Studio album by Heavy D
- Released: April 22, 1997
- Genre: Hip hop
- Length: 44:36
- Labels: Uptown; Universal;
- Producers: Heavy D; DJ Battlecat; Tony Dofat;

Heavy D chronology
| Nuttin' but Love (1994) | Waterbed Hev (1997) | Heavy (1999) |

Singles from Waterbed Hev
- "Big Daddy" Released: February 18, 1997; "I'll Do Anything" Released: 1997;

= Waterbed Hev =

Waterbed Hev is the first solo album by the American rapper Heavy D. The album was released on April 22, 1997, for Uptown Records and was produced by Heavy D, DJ Battle Cat and Tony Dofat.

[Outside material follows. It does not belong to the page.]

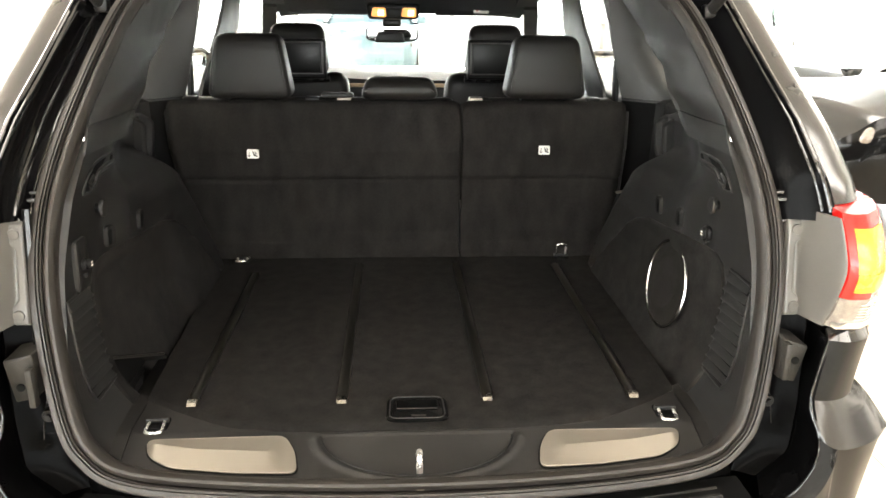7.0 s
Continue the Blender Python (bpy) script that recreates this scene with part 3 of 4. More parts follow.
    swell = [(0.740, -0.010, 0.888), (0.784, -0.010, 0.887), (0.846, 0.024, 0.878), (0.905, 0.084, 0.87), (0.938, 0.19, 0.868), (0.95, 0.6, 0.87)]
    crest = [(0.749, -0.027, 0.854), (0.772, -0.052, 0.845), (0.85, -0.018, 0.833), (0.914, 0.036, 0.828), (0.958, 0.13, 0.825), (0.972, 0.6, 0.83)]
    lip_in = [(0.749, -0.027, 0.854), (0.738, -0.047, 0.815), (0.703, -0.066, 0.776), (0.66, -0.079, 0.752), (0.612, -0.088, 0.733)]
    lip_mid = [(0.764, -0.043, 0.851), (0.756, -0.056, 0.815), (0.721, -0.074, 0.773), (0.668, -0.088, 0.746), (0.609, -0.096, 0.726)]
    lip_out = [(0.772, -0.052, 0.845), (0.766, -0.059, 0.81), (0.735, -0.075, 0.765), (0.675, -0.09, 0.735), (0.606, -0.1, 0.712)]
    top_row = lip_out[:0:-1] + crest[1:]
    low_row = [(0.60, -0.1035, 0.66), (0.672, -0.088, 0.66), (0.73, -0.071, 0.66), (0.765, -0.058, 0.66), (0.785, -0.047, 0.66), (0.848, -0.01, 0.66), (0.9, 0.062, 0.66), (0.94, 0.2, 0.66), (0.95, 0.6, 0.66)]

    def between(rows):
        curves = [smooth_path(r, 6) for r in rows]
        n = len(curves[0]) - 1

        def fn(a, b):
            i = min(n, round(a * n))
            k = b * (len(rows) - 1)
            j = min(len(rows) - 2, int(k))
            p = curves[j][i].lerp(curves[j + 1][i], k - j)
            return s * p.x, p.y, p.z
        return grid(fn, n, 6 * (len(rows) - 1), 0.006, (-0.5 * s, 1, -0.2))

    def rounded_rows(rows, n):
        """More rows along smooth curves through the given ones."""
        cols = [smooth_path([r[k] for r in rows], n) for k in range(len(rows[0]))]
        return [[tuple(c[i]) for c in cols] for i in range(len(cols[0]))]

    corner = part("bumper_corner", between([low_row, top_row]), BUMPER, suv)
    part("ledge", between(rounded_rows([foot, swell, crest], 4)), LEDGE, corner, "glossy ledge")
    part("step_lip", between(rounded_rows([lip_out, lip_mid, lip_in], 3)), UPPERFACE, corner, "rounded lip beside the step")
    part("upper_face", between(rounded_rows([foot, waist, band_low], 3)), UPPERFACE, corner)
    part("top_band", between([band_low, band_top]), GLOSSEDGE, corner, "glossy chamfer under the lamp")

    inner_edge = lip_in[::-1] + [swell[0], foot[0], waist[0], band_low[0]]
    def lip_at(z):
        return table(z, [(p[2], p[0]) for p in inner_edge]), table(z, [(p[2], p[1]) for p in inner_edge])
    def jamb_wall(a, b):
        z = lerp(0.738, 1.034, b)
        c, (lx, ly) = channel(1, (z - 0.735) / 0.325), lip_at(z)
        return s * lerp(abs(c[0]) + 0.004, lx + 0.002, a), lerp(c[1] + 0.01, ly, a), z
    part("jamb_wall", grid(jamb_wall, 6, 24, 0.004, (s, 0, 0)), WELL, suv)
    part("edge_fold", tube([(s * p.x, p.y + 0.001, p.z) for p in smooth_path(inner_edge, 6)], 0.0022, 6), GLOSSEDGE, corner)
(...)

It marked Heavy D's first album without "The Boyz", DJ Eddie F and G-Wiz. Waterbed Hev made it to No. 9 on the Billboard 200 and No. 3 on the Top R&B/Hip-Hop Albums chart, going gold in the process. Four singles were released, "Waterbed Hev", "I'll Do Anything", "Keep It Coming" (US No. 23) and "Big Daddy" (US No. 18). Guests on the album include Lost Boyz, Soul for Real and Tha Dogg Pound.

==Critical reception==

The Los Angeles Times wrote that "the New York rapper discovers new ways of being the sensuous, sometimes erotic romantic without ever being vulgar." Elliott Wilson, in his review for The Source, commended the album, calling it a "catchy, worthwhile listen that will stifle the non-believers".

Professional ratings
Review scores
| Source | Rating |
| AllMusic | Star |
| Los Angeles Times | Star |
| The Source | Star Half star |

==Track listing==
1. "Big Daddy" - 4:09
2. "Keep It Comin'" - 4:26
3. "You Can Get It" (feat. Lost Boyz & Soul for Real) - 4:41
4. "Waterbed Hev" - 4:28
5. "Shake It" - 4:11
6. "I'll Do Anything" - 3:52
7. "Don't Be Afraid" (feat. Big Bub) - 4:14
8. "Justa' Interlude" - 1:06
9. "Can You Handle It" (feat. Tha Dogg Pound & McGruff) - 4:15
10. "Wanna Be a Player" - 2:41
11. "Get Fresh Hev" - 3:02
12. "Big Daddy" (Remix) (feat. McGruff) - 3:31

==Samples==
- "Big Daddy (Remix)"
  - "Back to Life" by Soul II Soul
- "Don't Be Afraid"
  - "Gimme What You Got" by Le Pamplemousse
- "I'll Do Anything"
  - "I Can't Go for That (No Can Do)" by Hall & Oates
- "Keep It Coming"
  - "Yearning for Your Love" by the Gap Band
- "Wanna Be a Player"
  - "I Think I Love You" by the Partridge Family
- "Waterbed Hev"
  - "Givin' It Up Is Givin' Up" by Patrice Rushen
- "You Can Get It"
  - "Risin' to the Top" by Keni Burke
  - "Go Stetsa I" by Stetsasonic

==Certifications==

| Region | Certification | Certified units/sales |
| United States (RIAA) | Gold | 500,000^{^} |
^{^} Shipments figures based on certification alone.